Exercise prompt » Output every line exactly as written. Leave out pictures.

Dataset section »
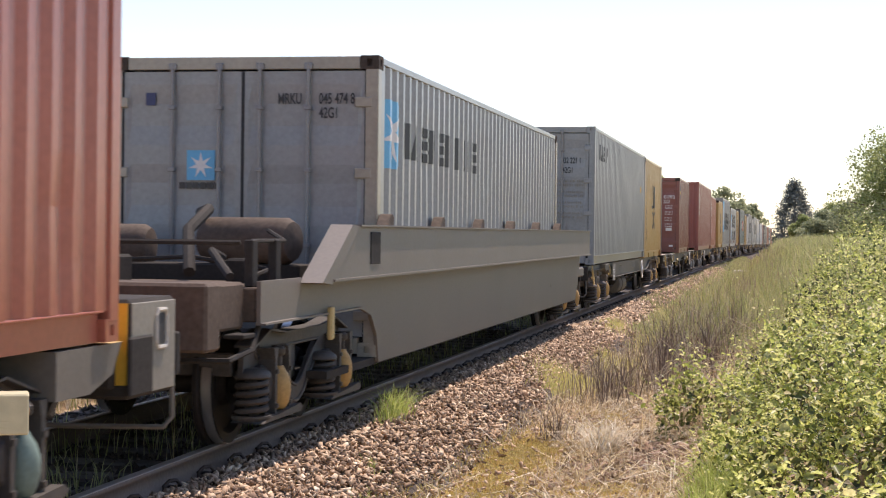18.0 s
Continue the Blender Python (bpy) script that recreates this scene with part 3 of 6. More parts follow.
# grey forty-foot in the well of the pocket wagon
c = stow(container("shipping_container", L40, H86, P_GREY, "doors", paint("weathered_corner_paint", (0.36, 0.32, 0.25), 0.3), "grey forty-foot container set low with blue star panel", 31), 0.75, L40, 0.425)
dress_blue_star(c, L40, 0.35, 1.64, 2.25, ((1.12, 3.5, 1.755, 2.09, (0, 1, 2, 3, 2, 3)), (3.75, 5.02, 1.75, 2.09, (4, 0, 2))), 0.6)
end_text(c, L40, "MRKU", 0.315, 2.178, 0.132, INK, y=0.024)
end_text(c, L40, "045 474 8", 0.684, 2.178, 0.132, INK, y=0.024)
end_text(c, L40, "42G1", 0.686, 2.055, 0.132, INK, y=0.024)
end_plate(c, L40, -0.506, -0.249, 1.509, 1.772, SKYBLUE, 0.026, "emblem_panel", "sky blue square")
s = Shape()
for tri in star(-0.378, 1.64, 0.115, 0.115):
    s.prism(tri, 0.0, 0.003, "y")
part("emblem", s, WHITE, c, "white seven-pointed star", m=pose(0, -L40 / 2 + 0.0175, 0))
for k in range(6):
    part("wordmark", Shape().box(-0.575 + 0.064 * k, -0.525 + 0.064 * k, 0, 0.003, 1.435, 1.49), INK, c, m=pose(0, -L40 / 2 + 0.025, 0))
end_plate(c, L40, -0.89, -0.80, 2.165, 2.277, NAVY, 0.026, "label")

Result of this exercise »
18.0 s
Continue the Blender Python (bpy) script that recreates this scene with part 3 of 6. More parts follow.
# grey forty-foot in the well of the pocket wagon
c = stow(container("shipping_container", L40, H86, P_GREY, "doors", paint("weathered_corner_paint", (0.36, 0.32, 0.25), 0.3), "grey forty-foot container set low with blue star panel", 31), 0.75, L40, 0.425)
dress_blue_star(c, L40, 0.35, 1.64, 2.25, ((1.12, 3.5, 1.755, 2.09, (0, 1, 2, 3, 2, 3)), (3.75, 5.02, 1.75, 2.09, (4, 0, 2))), 0.6)
end_text(c, L40, "MRKU", 0.315, 2.178, 0.132, INK, y=0.024)
end_text(c, L40, "045 474 8", 0.684, 2.178, 0.132, INK, y=0.024)
end_text(c, L40, "42G1", 0.686, 2.055, 0.132, INK, y=0.024)
end_plate(c, L40, -0.506, -0.249, 1.509, 1.772, SKYBLUE, 0.026, "emblem_panel", "sky blue square")
s = Shape()
for tri in star(-0.378, 1.64, 0.115, 0.115):
    s.prism(tri, 0.0, 0.003, "y")
part("emblem", s, WHITE, c, "white seven-pointed star", m=pose(0, -L40 / 2 + 0.0175, 0))
for k in range(6):
    part("wordmark", Shape().box(-0.575 + 0.064 * k, -0.525 + 0.064 * k, 0, 0.003, 1.435, 1.49), INK, c, m=pose(0, -L40 / 2 + 0.025, 0))
end_plate(c, L40, -0.89, -0.80, 2.165, 2.277, NAVY, 0.026, "label")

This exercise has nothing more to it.